From the moment of his incarnation Jesus Christ bore two natures: one divine, one human. It was not until 451 that the Council of Chalcedon put this into a precise confession. The so-called Athanasian Creed includes these words:

He is God from the essence of the Father,

begotten before time;

and he is human from the essence of his mother,

born in time;

completely God, completely human,

with a rational soul and human flesh;

equal to the Father as regards divinity,

less than the Father as regards humanity.

Although he is God and human,

yet Christ is not two, but one.

He is one, however,

not by his divinity being turned into flesh,

but by God’s taking humanity to himself.

Amen!

Who was crucified also for us under Pontius Pilate.

Why did Jesus have to become man “for our salvation”? Because only a man could be crucified. Only a man could die the cursed death that we deserved to die, in our place.

Yes, in the ancient world crucifixion was the most agonising, degrading, and dehumanising method of execution that the ingenuity of human cruelty had devised. To this the Old Testament Law superadded a ghastly spiritual calamity to crucifixion:

Deuteronomy 21:22–23a If someone guilty of a capital offence is put to death and their body is exposed on a pole [by hanging, impaling, or crucifixion] you must not leave the body hanging on the pole overnight. Be sure to bury it that same day, because anyone who is hung on a pole is under God’s curse.

Sin has put us under the curse of God’s violent wrath. Jesus became man in order to lift our curse from our shoulders, to bear it upon his shoulders, and to die the cursed death of crucifixion in our place.

Galatians 3:13 Christ redeemed us from the curse of the law by becoming a curse for us, for it is written: “Cursed is everyone who is hung on a pole.”

He became man to bear the full brunt of God’s condemnation and anger for our sin.

He suffered and was buried.

The Creed carefully highlights Jesus’ suffering in order to correct what the ancient Gnostics were saying: that the Christ was taken up to heaven before he could suffer.

Christ indeed suffered and was buried.

This is the low point of his humiliation, his descent. The eternal Son of God lies dead in a grave.

And on the third day he rose again according to the Scriptures.

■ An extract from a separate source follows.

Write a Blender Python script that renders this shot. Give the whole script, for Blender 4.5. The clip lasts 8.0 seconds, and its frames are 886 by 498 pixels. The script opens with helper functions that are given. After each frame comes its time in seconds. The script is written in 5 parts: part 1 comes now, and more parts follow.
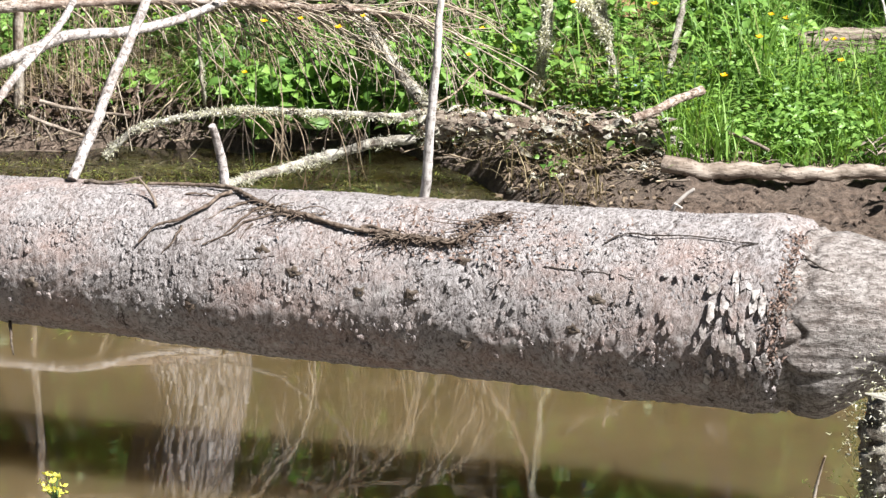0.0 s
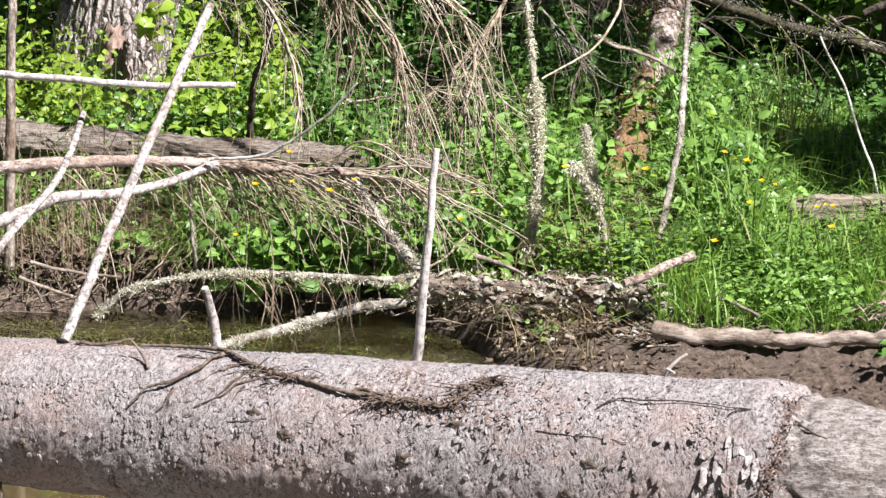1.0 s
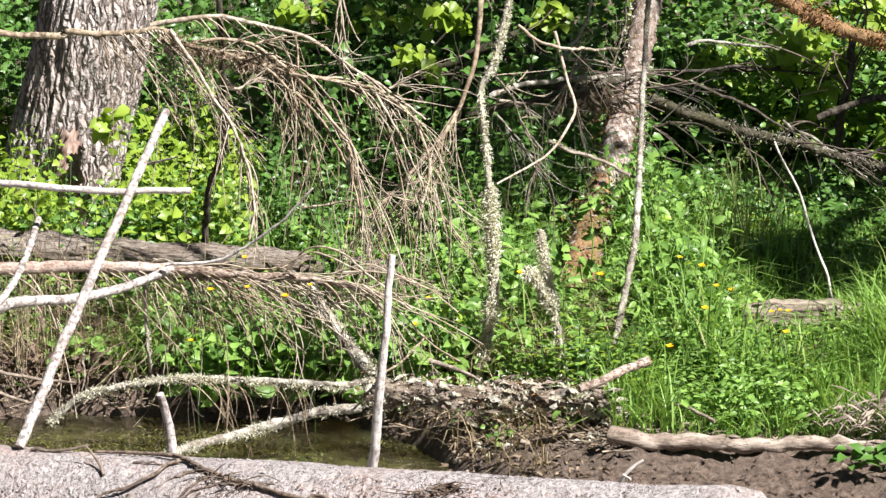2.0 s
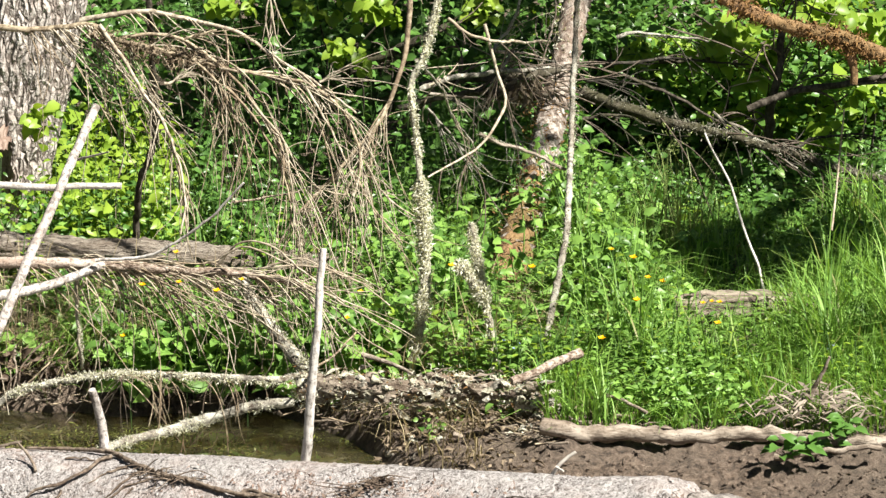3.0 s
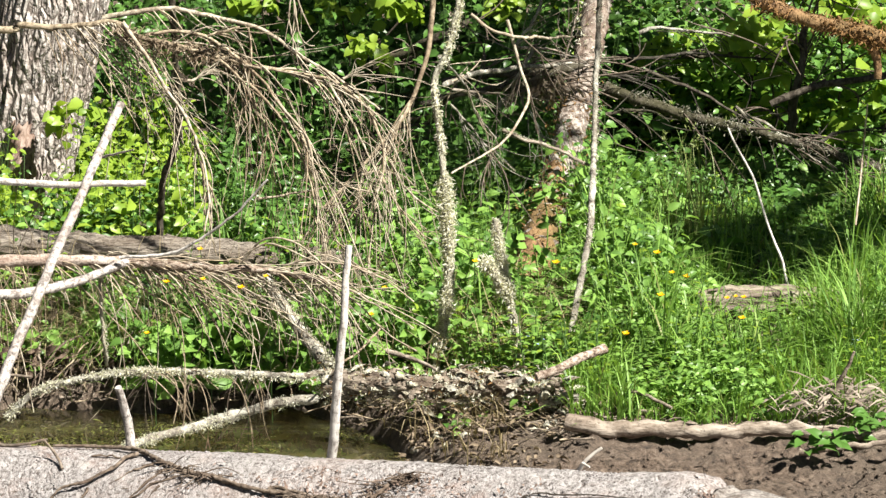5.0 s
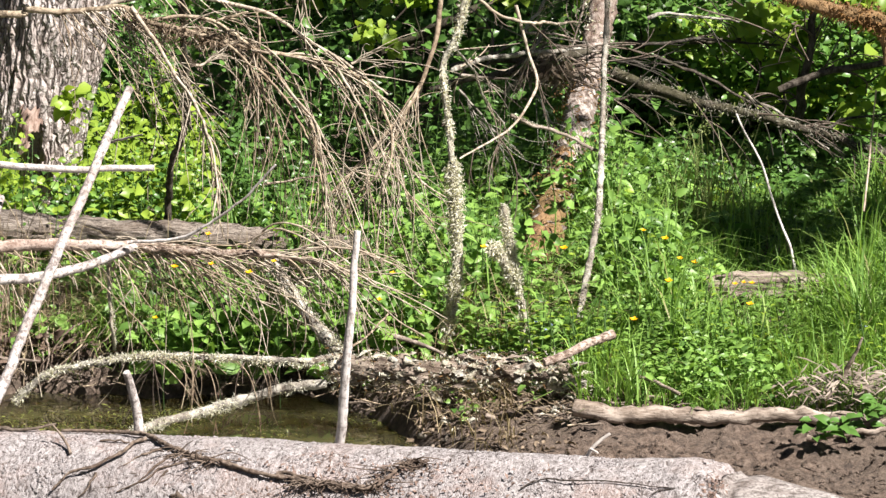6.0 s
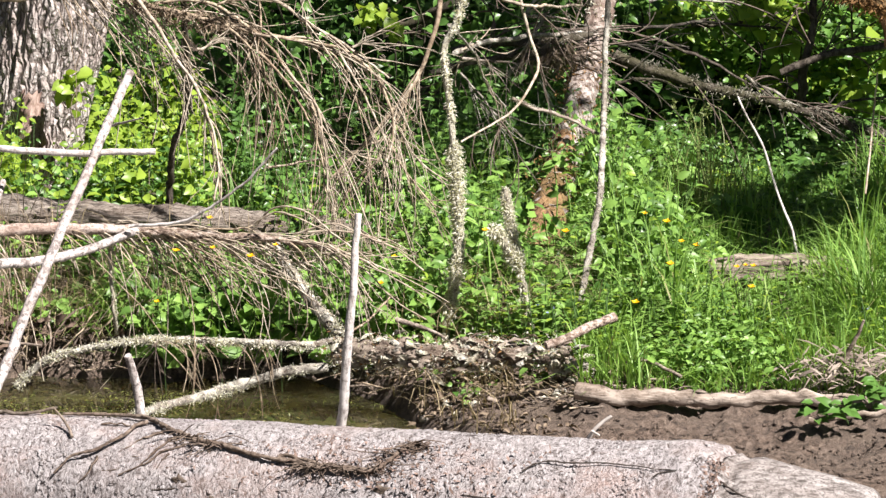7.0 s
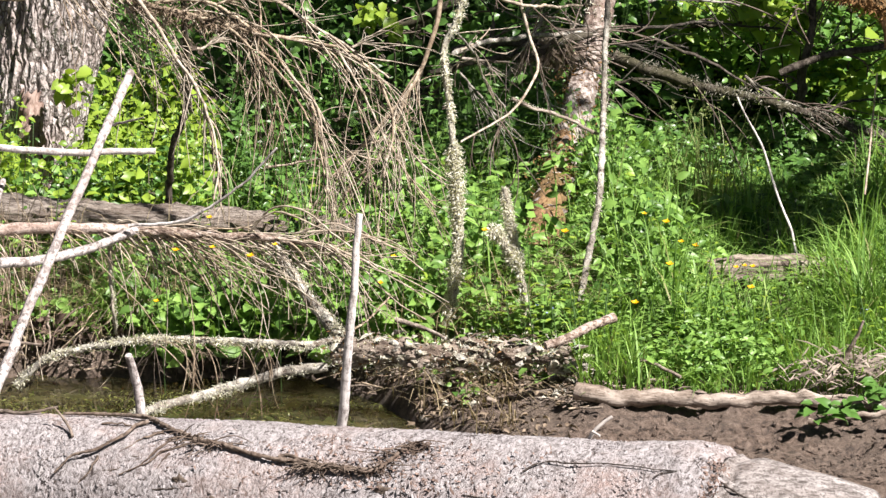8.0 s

The exaltation and ascent of Christ now begins. The Creed refers to the Scripture’s promises that the Christ would rise. Psalm 16, for example, is quoted by Peter in his Pentecost sermon:

Acts 2:25–27 David said about Jesus: “I saw the Lord always before me. Because he is at my right hand, I will not be shaken. Therefore, my heart is glad and my tongue rejoices; my body also will rest in hope, because you will not abandon me to the realm of the dead, you will not let your holy one see decay.”

And ascended into heaven, and is seated at the right hand of the Father.

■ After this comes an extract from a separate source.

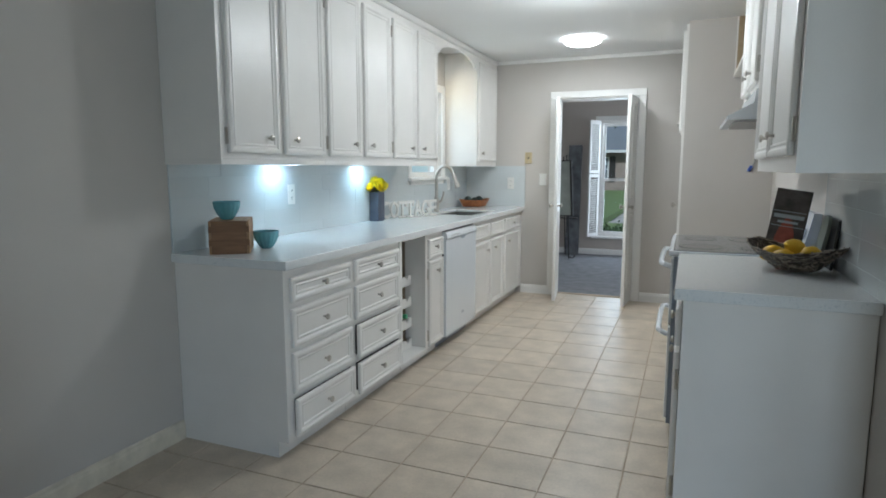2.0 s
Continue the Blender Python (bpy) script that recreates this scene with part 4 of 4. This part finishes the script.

The ascension of Jesus forty days after his resurrection is recorded by Luke at the very end of his Gospel (24:51) and at the start of Acts (1:2,9). The right hand of the Father is the place of ultimate dignity, authority, rule, and victory.

Psalm 110:1 The LORD says to my lord: ‘Sit at my right hand until I make your enemies a footstool for your feet.’

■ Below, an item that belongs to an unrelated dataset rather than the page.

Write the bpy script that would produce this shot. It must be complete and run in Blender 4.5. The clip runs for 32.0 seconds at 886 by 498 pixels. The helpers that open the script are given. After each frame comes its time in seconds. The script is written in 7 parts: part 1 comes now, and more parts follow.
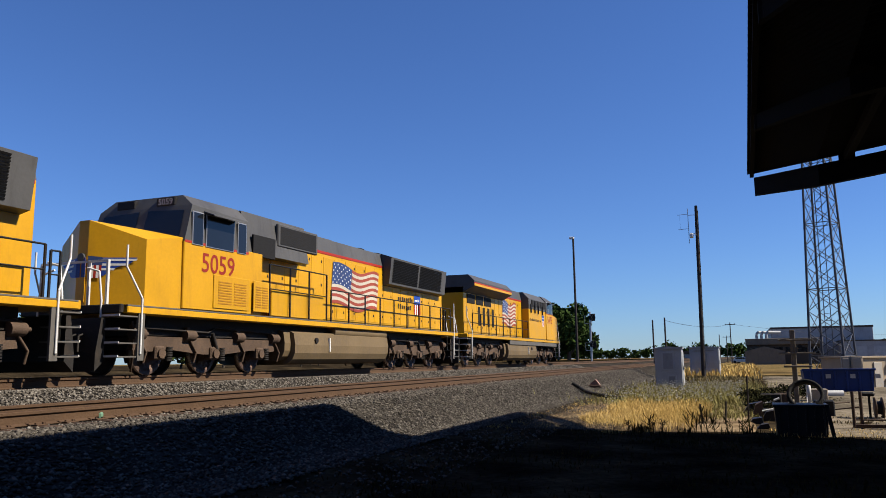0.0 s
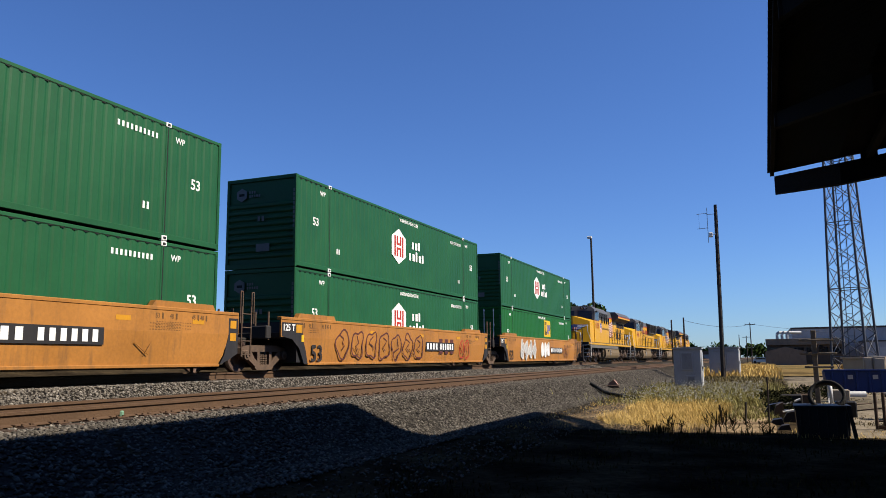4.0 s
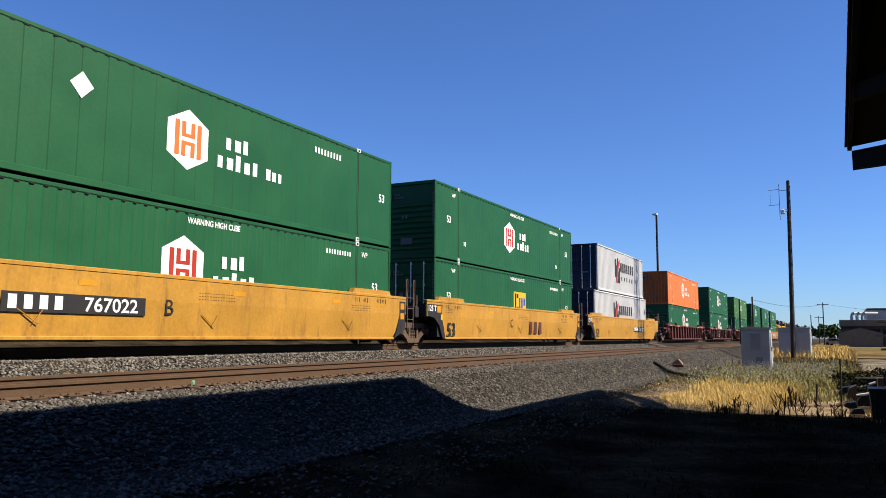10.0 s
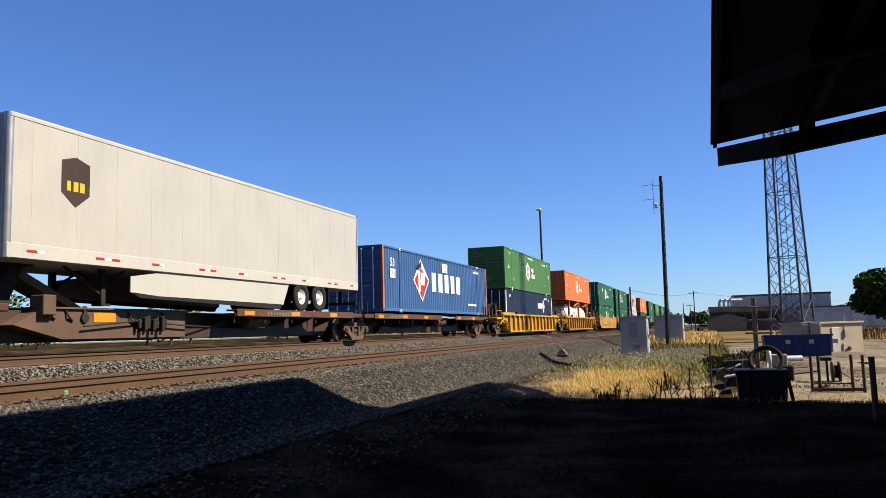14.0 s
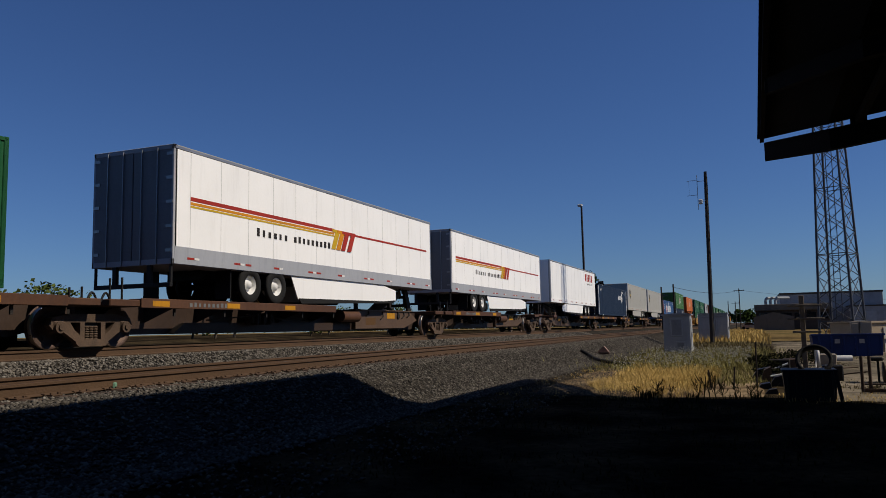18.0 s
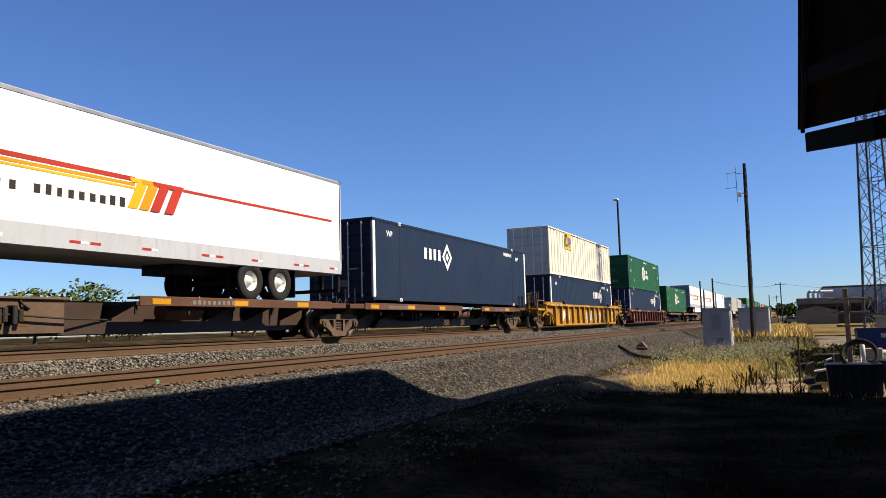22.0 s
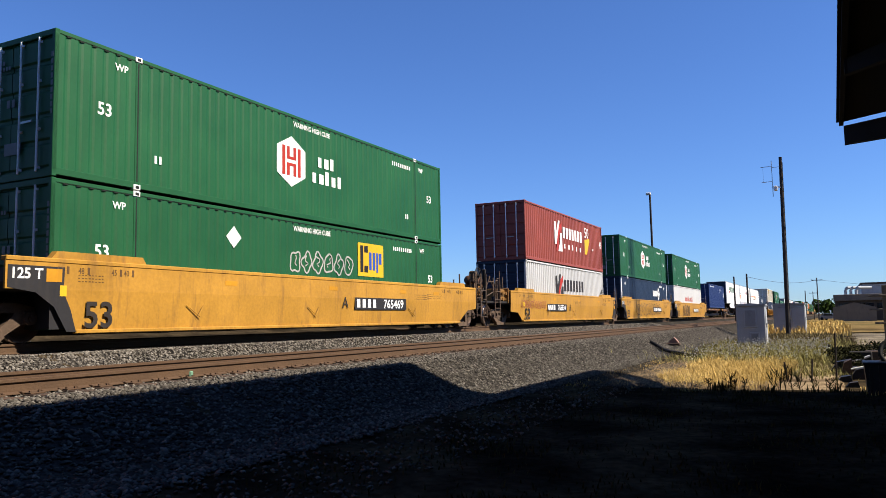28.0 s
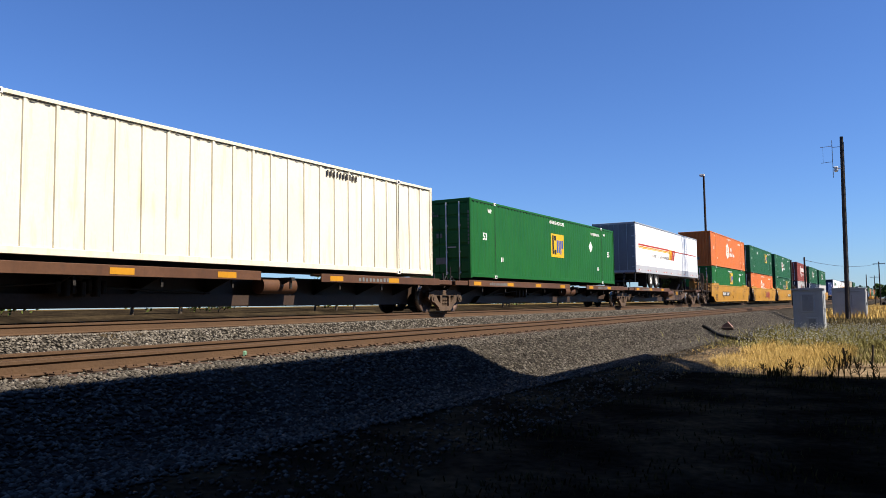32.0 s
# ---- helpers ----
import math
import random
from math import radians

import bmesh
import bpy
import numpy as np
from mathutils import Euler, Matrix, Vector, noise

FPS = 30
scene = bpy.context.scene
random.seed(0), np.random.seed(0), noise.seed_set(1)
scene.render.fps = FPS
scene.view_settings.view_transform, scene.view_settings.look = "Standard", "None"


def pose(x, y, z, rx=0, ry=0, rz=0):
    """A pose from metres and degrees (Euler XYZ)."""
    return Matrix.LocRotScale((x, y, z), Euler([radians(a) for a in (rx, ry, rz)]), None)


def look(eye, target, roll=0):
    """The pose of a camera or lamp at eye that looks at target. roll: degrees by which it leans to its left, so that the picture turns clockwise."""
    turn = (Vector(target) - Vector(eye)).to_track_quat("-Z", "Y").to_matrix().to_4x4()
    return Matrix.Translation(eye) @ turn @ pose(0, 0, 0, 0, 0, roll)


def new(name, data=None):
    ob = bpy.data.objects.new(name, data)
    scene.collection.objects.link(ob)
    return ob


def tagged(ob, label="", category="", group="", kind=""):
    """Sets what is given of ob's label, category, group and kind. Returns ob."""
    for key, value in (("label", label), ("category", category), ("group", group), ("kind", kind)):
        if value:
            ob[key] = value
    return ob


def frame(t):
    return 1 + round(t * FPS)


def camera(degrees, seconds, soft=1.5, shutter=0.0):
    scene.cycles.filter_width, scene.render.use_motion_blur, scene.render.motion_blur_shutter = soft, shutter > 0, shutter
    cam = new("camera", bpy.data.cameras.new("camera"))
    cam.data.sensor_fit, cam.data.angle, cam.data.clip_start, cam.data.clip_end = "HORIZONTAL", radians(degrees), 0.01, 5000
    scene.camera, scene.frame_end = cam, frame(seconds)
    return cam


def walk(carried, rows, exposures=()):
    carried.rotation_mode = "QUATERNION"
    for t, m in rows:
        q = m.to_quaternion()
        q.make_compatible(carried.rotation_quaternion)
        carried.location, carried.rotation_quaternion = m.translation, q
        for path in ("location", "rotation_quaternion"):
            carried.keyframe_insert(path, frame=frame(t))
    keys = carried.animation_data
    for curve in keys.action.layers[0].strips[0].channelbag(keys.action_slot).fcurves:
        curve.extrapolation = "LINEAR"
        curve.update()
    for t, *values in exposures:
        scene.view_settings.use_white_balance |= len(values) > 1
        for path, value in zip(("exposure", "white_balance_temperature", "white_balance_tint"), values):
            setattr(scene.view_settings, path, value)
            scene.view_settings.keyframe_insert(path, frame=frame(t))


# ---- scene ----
# World: the train's track runs along +y, its rail heads lie at z = 0; the eye stands at x = 0, y = 0.
EYE_Z = 0.26
TRACK_X = -14.28          # centre of the track the train runs on
NEAR_TRACK_X, NEAR_TRACK_Z = -9.65, -0.33
GROUND_Z = -1.3
PATH = [
    (0, 21.24, 8.27, -0.74), (0.5, 21.54, 8.62, -1.01), (1, 21.73, 8.76, -0.78), (1.5, 21.98, 8.62, -0.68),
    (2, 22.24, 8.63, -0.67), (2.5, 22.45, 8.58, -0.57), (3, 22.65, 8.44, -0.71), (3.5, 22.54, 8.22, -0.58),
    (5.5, 22.52, 8.49, -0.85), (6, 22.50, 8.48, -0.94), (6.5, 22.54, 8.51, -0.97), (7, 22.63, 8.50, -0.71),
    (7.5, 23.46, 8.45, -1.14), (8, 24.36, 8.08, -1.10), (8.5, 25.18, 7.05, 0.06), (9, 26.72, 6.43, 0.54),
    (9.5, 27.62, 6.50, 0.06), (10, 27.19, 6.51, 0.26), (10.5, 25.31, 6.15, 0.12), (11, 22.86, 6.07, -0.13),
    (11.5, 21.29, 6.09, -0.43), (12, 20.55, 6.28, -0.81), (12.5, 19.87, 6.27, -1.53), (13, 19.09, 6.27, -1.77),
    (13.5, 18.84, 6.18, -1.66), (15.5, 19.14, 6.09, -1.38), (16, 19.24, 6.04, -1.07), (16.5, 19.54, 6.08, -1.09),
    (17, 20.12, 6.16, -1.39), (17.5, 21.02, 6.15, -1.24), (18, 21.89, 5.95, -1.19), (18.5, 22.69, 5.84, -1.49),
    (19, 22.96, 5.83, -1.86), (19.5, 23.31, 5.79, -1.84), (20, 23.68, 5.86, -2.12), (20.5, 24.11, 5.91, -2.23),
    (21, 24.38, 5.93, -2.20), (21.5, 24.65, 5.76, -2.08), (22, 24.52, 5.75, -1.57), (22.5, 24.34, 5.89, -1.67),
    (23, 24.24, 5.82, -1.59), (23.5, 24.26, 5.72, -1.38), (24, 24.29, 5.70, -1.48), (24.5, 24.40, 5.72, -1.57),
    (26.5, 24.85, 5.79, -1.38), (27, 25.45, 5.84, -1.52), (27.5, 25.81, 5.78, -1.50), (28, 26.80, 5.36, -1.15),
    (28.5, 28.25, 5.15, -1.06), (29, 29.66, 5.22, -1.07), (29.5, 30.47, 4.54, -0.77), (30, 30.81, 4.04, -0.85),
    (30.5, 30.78, 3.93, -0.91), (31, 30.48, 3.92, -0.95), (31.5, 30.52, 3.99, -0.92), (32, 30.47, 4.12, -0.79),
]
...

Ephesians 1:20–21 He raised Christ from the dead and seated him at his right hand in the heavenly realms, far above all rule and authority, power and dominion, and every name that is invoked, not only in the present age but also in the one to come.

And he shall come again, with glory, to judge the living and the dead.

Jesus’ first coming and his birth in Bethlehem was announced by heavenly angels, but from then on his life was fundamentally humble: as a baby he laid in an animal’s food trough for a cradle; his family had to flee to exile in Egypt to escape Herod’s wrath; though innocent he submitted to a baptism of repentance; his earthly ministry culminated in the ignominy of the cross and the tomb.

But his return will be as glorious as his first coming was humble. And he will judge every person:

2 Thessalonians 1:7b–10a The Lord Jesus [will be] revealed from heaven in blazing fire with his powerful angels. He will punish those who do not know God and do not obey the gospel of our Lord Jesus. They will be punished with everlasting destruction and shut out from the presence of the Lord and from the glory of his might on the day he comes to be glorified in his holy people and to be marvelled at among all those who have believed.

Whose kingdom shall have no end.

The glorious reign of Christ co-extends with his person and will never end. This fulfils God’s promise to David, a thousand years before Jesus’ birth, that one of his descendants would be a Universal and Eternal King:

2 Samuel 7:13–16 He is the one who will build a house for my Name, and I will establish the throne of his kingdom for ever. I will be his father, and he shall be my son. When he does wrong, I will punish him with a rod wielded by men, with floggings inflicted by human hands. But my love will never be taken away from him, as I took it away from Saul, whom I removed from before you. Your house and your kingdom shall endure for ever before me; your throne shall be established for ever.

Revelation 5:13 To him who sits on the throne and to the Lamb be praise and honour and glory and power, for ever and ever!

So stop, you Marthas. Sit still. Look up to him. Look what he has done for you. Yes, the time will come to serve him. But you must first be served by him.

He left heaven for sinners. He took on a human body and soul so that he could lift that crushing beam, God’s curse for your sin. He undertook this, as the Westminster Confession says, “most willingly.” He carried it upon his own shoulders. He was crucified and drank every last drop of God’s wrath for your sin. He laid in the grave for you.

Then he rose for you, and was seated at the right hand of God where he cares for you. And he will come and take you to be where he is.

Stop. Sit and gaze and wonder. Believe, receive, and rejoice.